One was a set of rules of thumb for writing multiple choice questions, enumerated in the introduction to a talk by Teresa McElhinny and Julie Libarkin from Michigan State University. They included:
- Use the simplest language possible in both question stems and response options.
- Use plausible response options.
- Keep response options homogenous—similar language, similar length, etc., so students cannot guess the correct answer because it is, for instance, longer than the others.
- Never use parenthetical statements in questions—students don’t read them.
- Try not to introduce new concepts in response options.
- Avoid questions with answers that are combinations of other answers such as “Both A and B are true”.
Though these rules make a lot of sense, and we already try to follow many of them, they do have some problems if you are trying to draw response options out of students own words (a great way to make research—quality questions). For instance, if you ask students about a process in biology, they will often spontaneously talk about other processes. Using their own words would then violate the second to last rule above. More fundamentally, Ross Nehm’s group at Ohio State presented evidence that students often have mixed-up mental models of biological processes. Some of their thoughts about the process are correct, while others are incorrect.
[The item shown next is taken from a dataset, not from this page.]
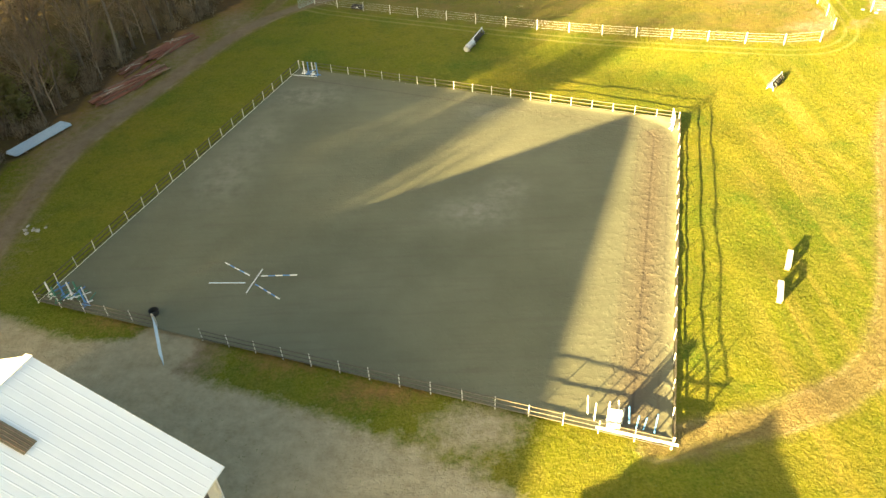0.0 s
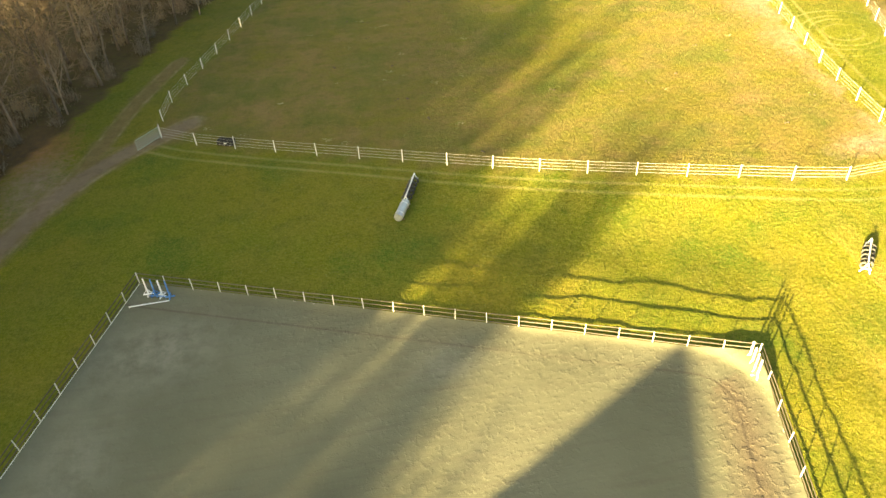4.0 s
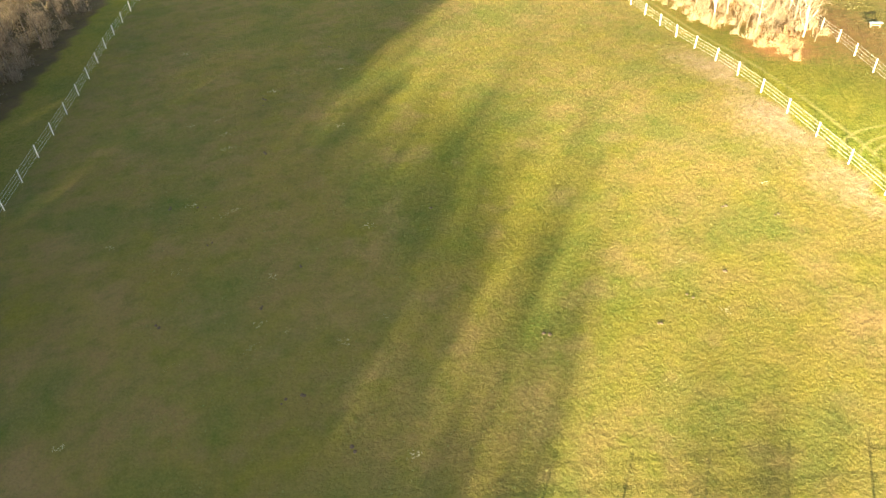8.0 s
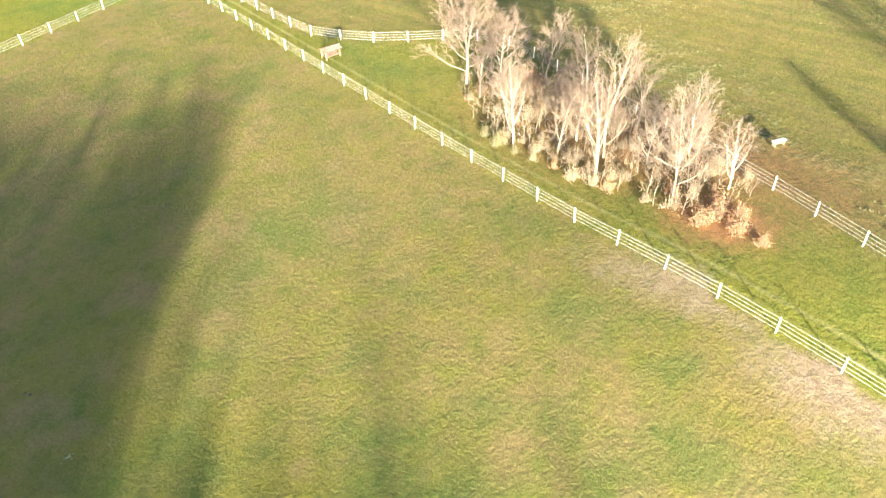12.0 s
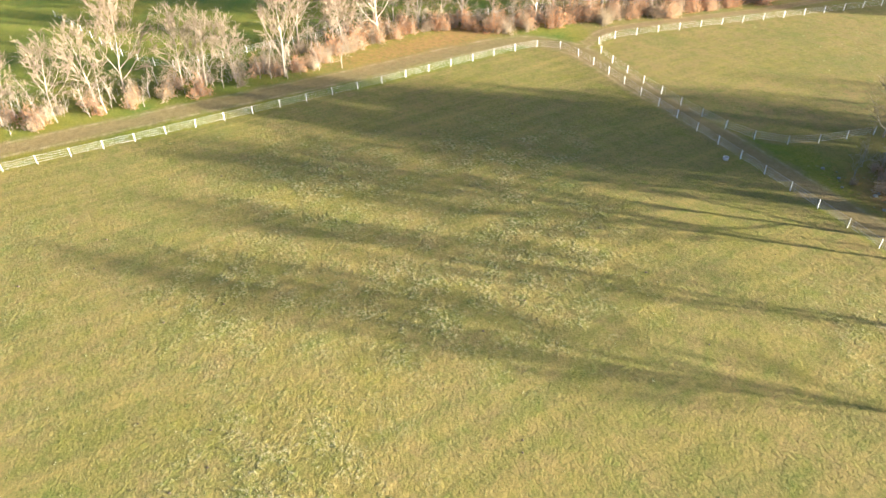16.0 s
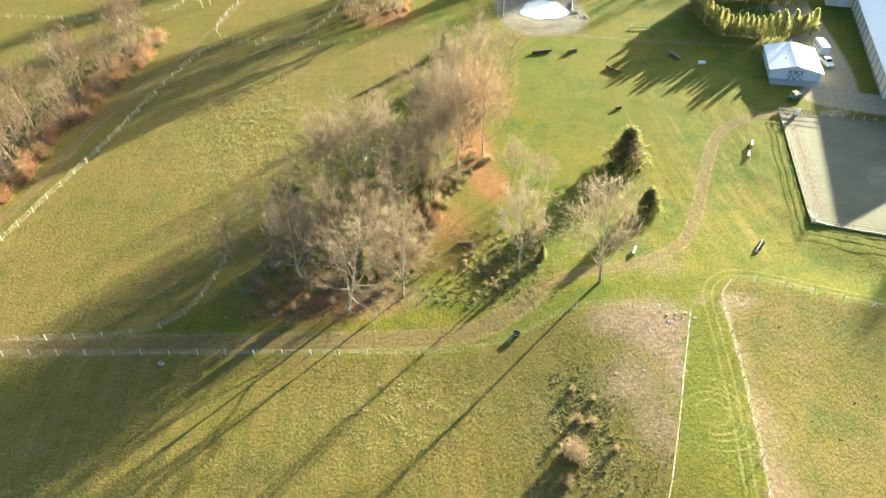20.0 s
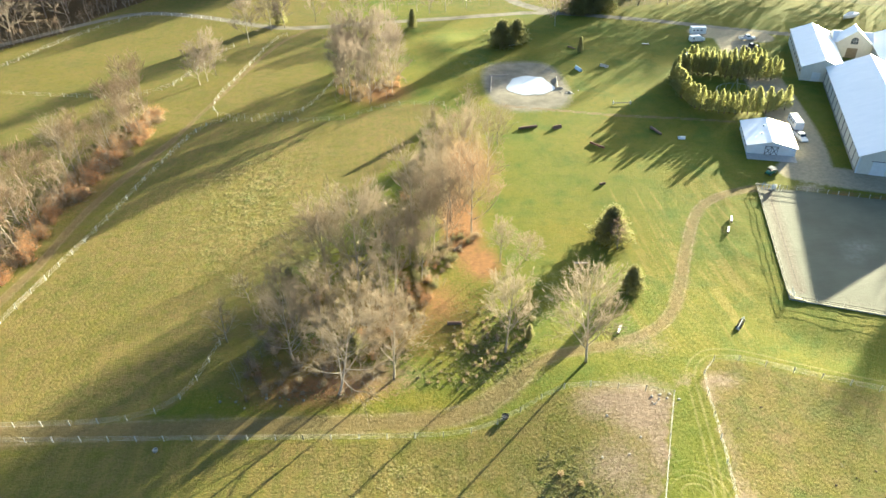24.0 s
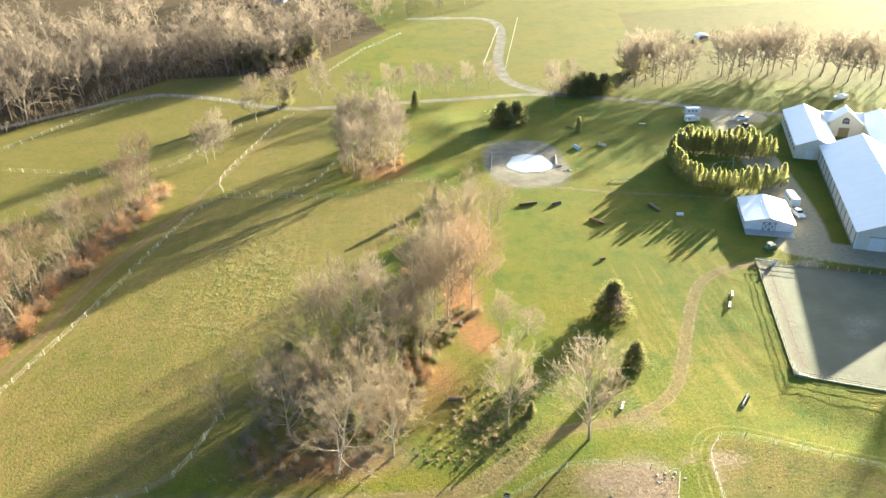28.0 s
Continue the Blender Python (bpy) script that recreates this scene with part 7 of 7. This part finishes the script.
# ---- tufts of rough grass and weeds, too many to count ----
def tufts(name, spots, size, mat, label, blades=7):
    n = len(spots)
    rng = np.random.default_rng(len(spots))
    xy = np.repeat(np.array(spots), blades, 0)
    s = np.repeat(rng.uniform(0.5, 1.5, n) * size, blades)
    a, r = rng.uniform(0, 6.283, n * blades), rng.uniform(0.05, 0.5, n * blades)
    bx, by = xy[:, 0] + np.cos(a) * r * s, xy[:, 1] + np.sin(a) * r * s
    z0 = ground_z(bx, by) - 0.03
    w = s * 0.28
    t = rng.uniform(0, 6.283, n * blades)
    tx, ty = bx + np.cos(a) * s * 0.5, by + np.sin(a) * s * 0.5
    v = np.empty((n * blades, 3, 3), np.float32)
    v[:, 0] = np.stack([bx - np.cos(t) * w, by - np.sin(t) * w, z0], -1)
    v[:, 1] = np.stack([bx + np.cos(t) * w, by + np.sin(t) * w, z0], -1)
    v[:, 2] = np.stack([tx, ty, z0 + s * rng.uniform(0.25, 0.6, n * blades)], -1)
    me = bpy.data.meshes.new(name)
    k = n * blades
    me.vertices.add(3 * k)
    me.vertices.foreach_set("co", v.ravel())
    me.loops.add(3 * k)
    me.loops.foreach_set("vertex_index", np.arange(3 * k, dtype=np.int32))
    me.polygons.add(k)
    me.polygons.foreach_set("loop_start", np.arange(0, 3 * k, 3, dtype=np.int32))
    me.update()
    me.validate()
    lone(name, me, None, label, "grass", kind="stuff").data.materials.append(mat)


rg = np.random.default_rng(12)


def weedy(n, cx, cy, sx, sy):
    return list(zip(rg.normal(cx, sx, n), rg.normal(cy, sy, n)))


weeds = weedy(500, 124, 169, 8, 6) + weedy(400, 145, 132, 9, 6) + weedy(250, 99, 155, 5, 8) + weedy(900, 81, 111, 3, 7) + weedy(1500, 89, 74, 4.5, 6) + weedy(500, 84, 80, 3, 3) + weedy(300, 150, 40, 12, 10) + weedy(400, 172, 150, 10, 8) + weedy(300, 130, 185, 16, 8)
tufts("weed_clumps", weeds, 0.17, WEED, "clumps of pale green weeds in rough pasture")
rough = weedy(900, 88.5, 77, 3.6, 4.5) + weedy(200, 97, 82, 4, 2) + weedy(420, 81, 113, 2.6, 6) + weedy(200, 122, 84, 7, 1.2)
tufts("rough_grass", rough, 0.24, WEED, "pale weeds and rough grass growing in clumps", 9)
lit = [(x, y) for x, y in zip(rg.uniform(-18, 62, 14000), rg.uniform(18, 112, 14000)) if not inside(np.array([x]), np.array([y]), ARENA)[0] and x > -18 + 0.3 * (y - 86)]
lit += list(zip(rg.uniform(0, 68, 12000), rg.uniform(100, 190, 12000))) + list(zip(rg.uniform(72, 192, 22000), rg.uniform(98, 215, 22000)))
tufts("grass_tufts", lit, 0.10, TUFT, "short uneven tufts of pasture grass", 3)
wisps = [(x + rg.normal(0, 0.28), y + rg.normal(0, 0.2)) for x, y in WISPS for _ in range(16)]
tufts("dry_wisps", wisps, 0.09, STRAW, "pale wisps of dry grass on a worn paddock")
If you use a multiple choice question, you miss that complexity—one reason why essay questions are so much more powerful for finding an accurate picture of students understanding.
Nehm’s colleagues, along with a group at Colorado University including Brian Couch, Bill Wood, and Jenny Knight, are trying a different idea which I thought was promising for avoiding some of the problems with multiple choice. They set up a story or problem with a question stem, just like multiple choice, but then ask a set of true/false questions around that story. Each true/false addresses one aspect of the process that the student might understand separately from the rest, or one common confusion that students have. While we’ve all seen series of true/false questions before, the way these groups explicitly write them to test different aspects of understanding around one concept seems promising as an advance over multiple choice.
Questions are key for the virtual labs and interactive chapters we write as well as in our research around those materials, so I’m looking forward to trying multiple true/false questions to see if we can better hone in on what students truly understand.